Problem description → Transcribe only part of the material below: the lines from the one containing "# ---- helpers" through the one containing "scene.render.fps = FPS", inclusive, exactly as written.

Collected material →

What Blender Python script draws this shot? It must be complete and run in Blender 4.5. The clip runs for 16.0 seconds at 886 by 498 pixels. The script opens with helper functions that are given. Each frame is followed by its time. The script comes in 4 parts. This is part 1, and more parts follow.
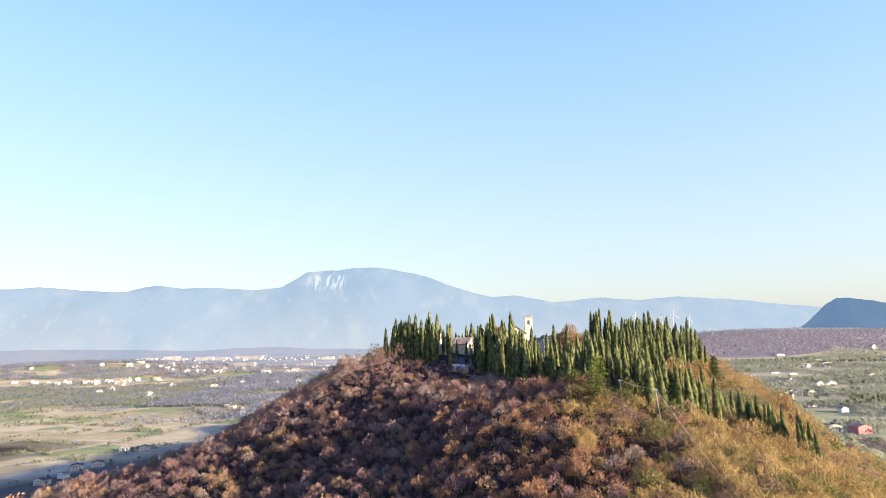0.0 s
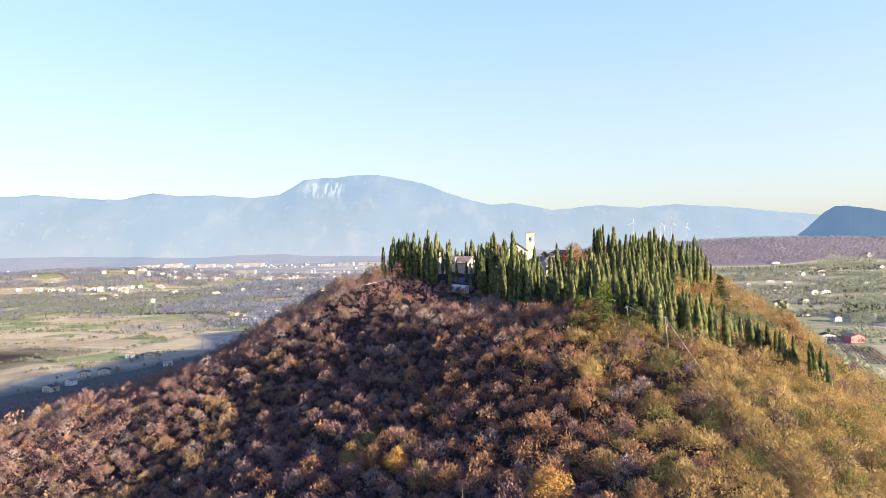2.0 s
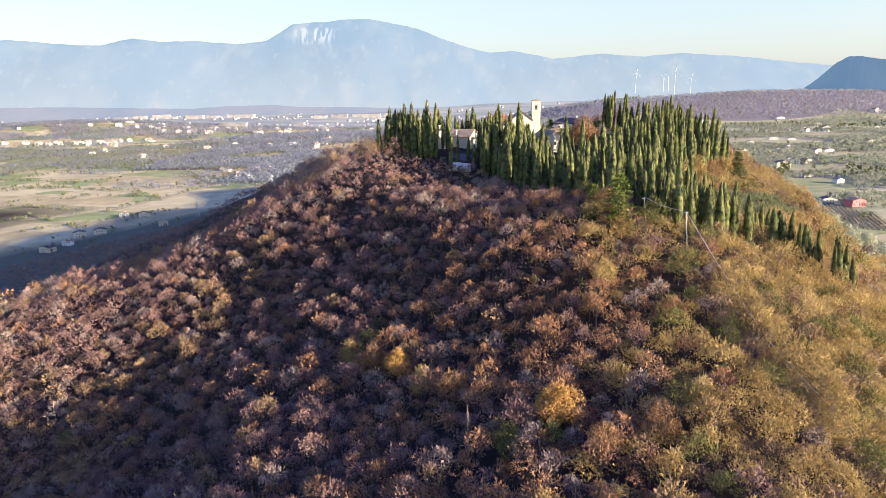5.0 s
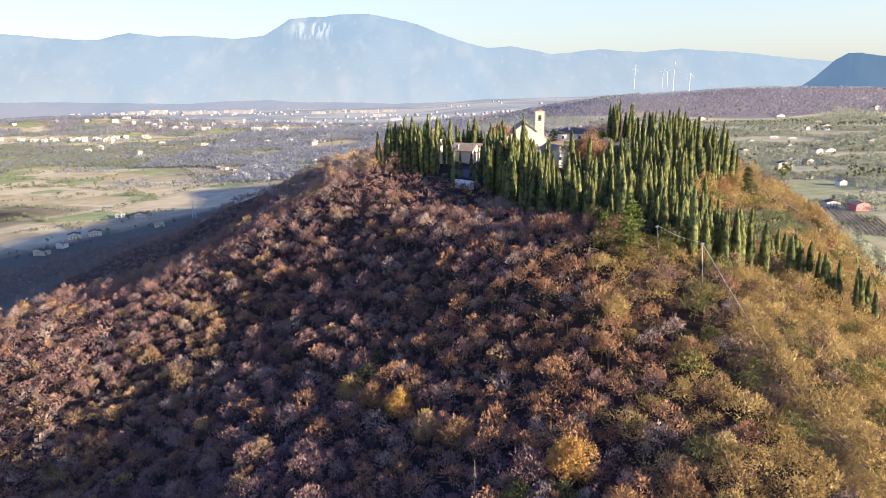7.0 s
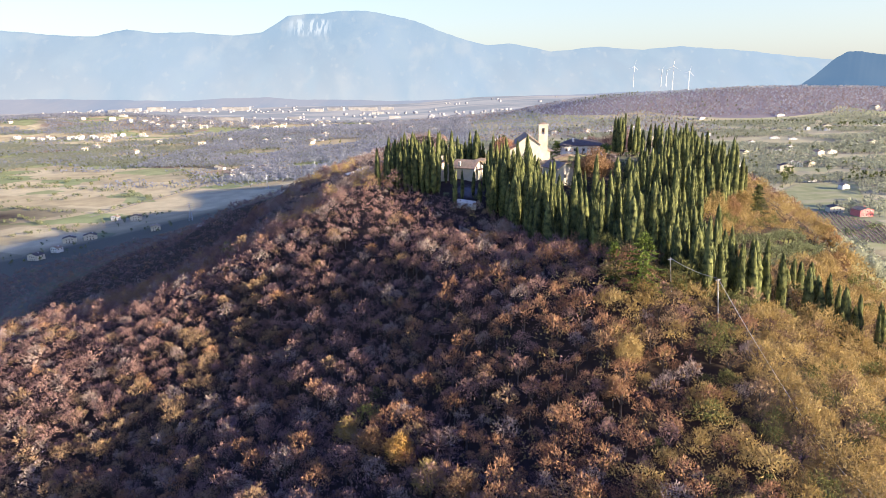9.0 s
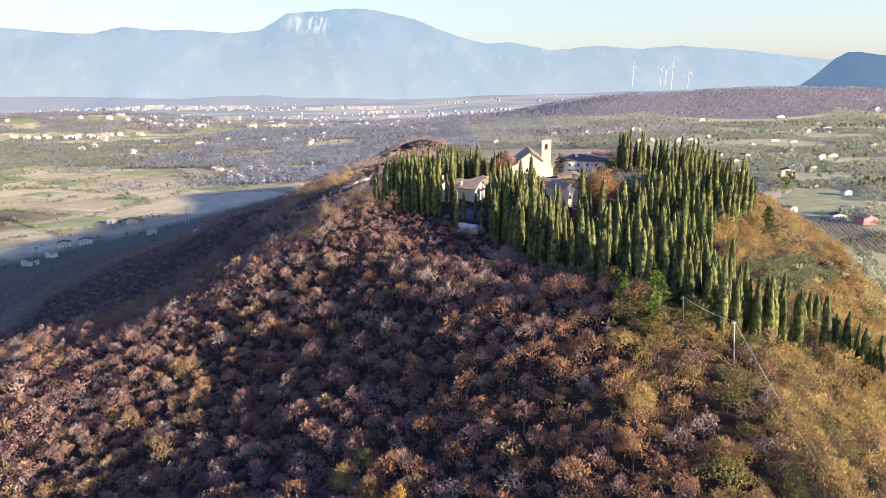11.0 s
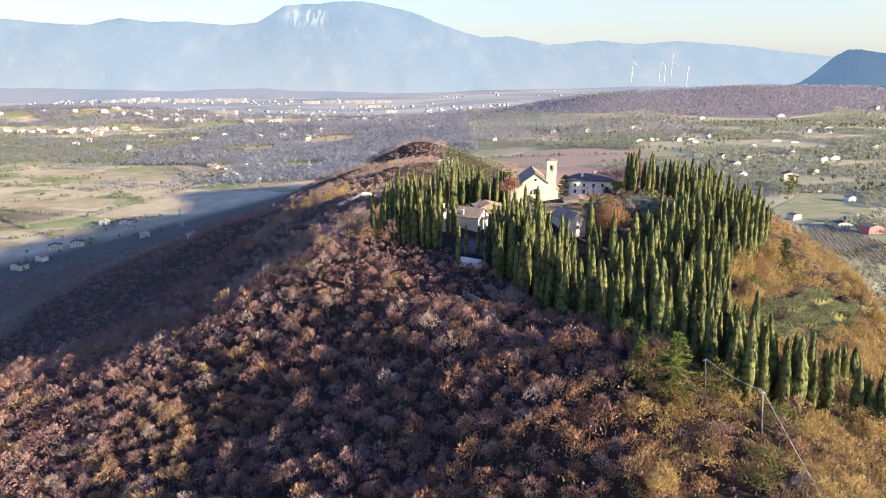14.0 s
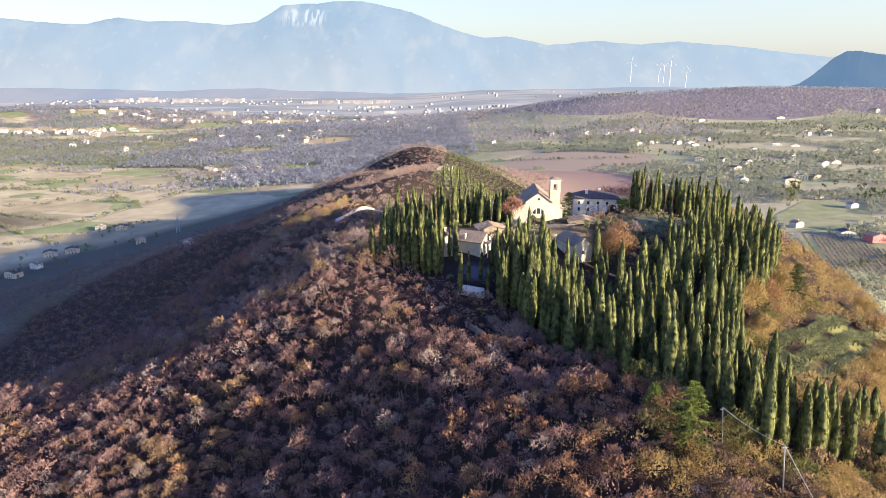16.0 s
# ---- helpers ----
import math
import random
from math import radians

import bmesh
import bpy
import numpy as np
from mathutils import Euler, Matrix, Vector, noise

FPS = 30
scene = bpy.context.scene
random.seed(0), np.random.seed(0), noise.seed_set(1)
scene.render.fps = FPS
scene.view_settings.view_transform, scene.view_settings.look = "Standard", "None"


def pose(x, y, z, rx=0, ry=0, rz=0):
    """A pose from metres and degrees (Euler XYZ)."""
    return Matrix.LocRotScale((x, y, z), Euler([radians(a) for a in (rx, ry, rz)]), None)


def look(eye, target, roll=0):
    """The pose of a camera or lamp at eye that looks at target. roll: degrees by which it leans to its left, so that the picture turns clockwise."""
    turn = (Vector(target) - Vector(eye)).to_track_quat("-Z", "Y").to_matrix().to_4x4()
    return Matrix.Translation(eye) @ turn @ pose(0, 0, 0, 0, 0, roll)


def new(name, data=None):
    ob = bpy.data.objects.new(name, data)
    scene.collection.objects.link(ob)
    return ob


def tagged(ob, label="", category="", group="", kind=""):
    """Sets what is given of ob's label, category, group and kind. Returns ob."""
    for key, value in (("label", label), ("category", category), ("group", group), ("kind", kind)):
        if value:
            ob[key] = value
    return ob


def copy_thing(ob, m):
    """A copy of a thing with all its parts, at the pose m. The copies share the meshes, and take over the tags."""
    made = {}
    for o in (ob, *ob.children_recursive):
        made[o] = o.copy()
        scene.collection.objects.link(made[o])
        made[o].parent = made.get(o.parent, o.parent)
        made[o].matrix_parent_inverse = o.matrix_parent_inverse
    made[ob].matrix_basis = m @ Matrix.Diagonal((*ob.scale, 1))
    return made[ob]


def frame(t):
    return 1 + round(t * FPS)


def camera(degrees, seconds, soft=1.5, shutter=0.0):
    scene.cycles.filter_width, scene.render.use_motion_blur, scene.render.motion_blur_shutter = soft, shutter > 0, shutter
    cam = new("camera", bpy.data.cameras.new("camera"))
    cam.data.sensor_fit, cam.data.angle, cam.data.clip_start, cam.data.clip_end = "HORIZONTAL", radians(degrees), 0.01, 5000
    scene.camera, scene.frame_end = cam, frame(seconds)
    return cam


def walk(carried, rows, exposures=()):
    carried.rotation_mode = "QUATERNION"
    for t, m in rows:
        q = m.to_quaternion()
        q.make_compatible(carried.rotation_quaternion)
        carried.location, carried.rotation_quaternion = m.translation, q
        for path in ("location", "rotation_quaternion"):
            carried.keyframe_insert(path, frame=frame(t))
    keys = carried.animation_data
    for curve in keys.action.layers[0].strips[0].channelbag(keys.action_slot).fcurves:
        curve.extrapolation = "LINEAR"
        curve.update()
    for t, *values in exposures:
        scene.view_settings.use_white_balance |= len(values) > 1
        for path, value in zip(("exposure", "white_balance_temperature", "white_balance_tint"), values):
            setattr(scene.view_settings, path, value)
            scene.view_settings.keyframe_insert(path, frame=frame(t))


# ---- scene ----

Exercise answer →
# ---- helpers ----
import math
import random
from math import radians

import bmesh
import bpy
import numpy as np
from mathutils import Euler, Matrix, Vector, noise

FPS = 30
scene = bpy.context.scene
random.seed(0), np.random.seed(0), noise.seed_set(1)
scene.render.fps = FPS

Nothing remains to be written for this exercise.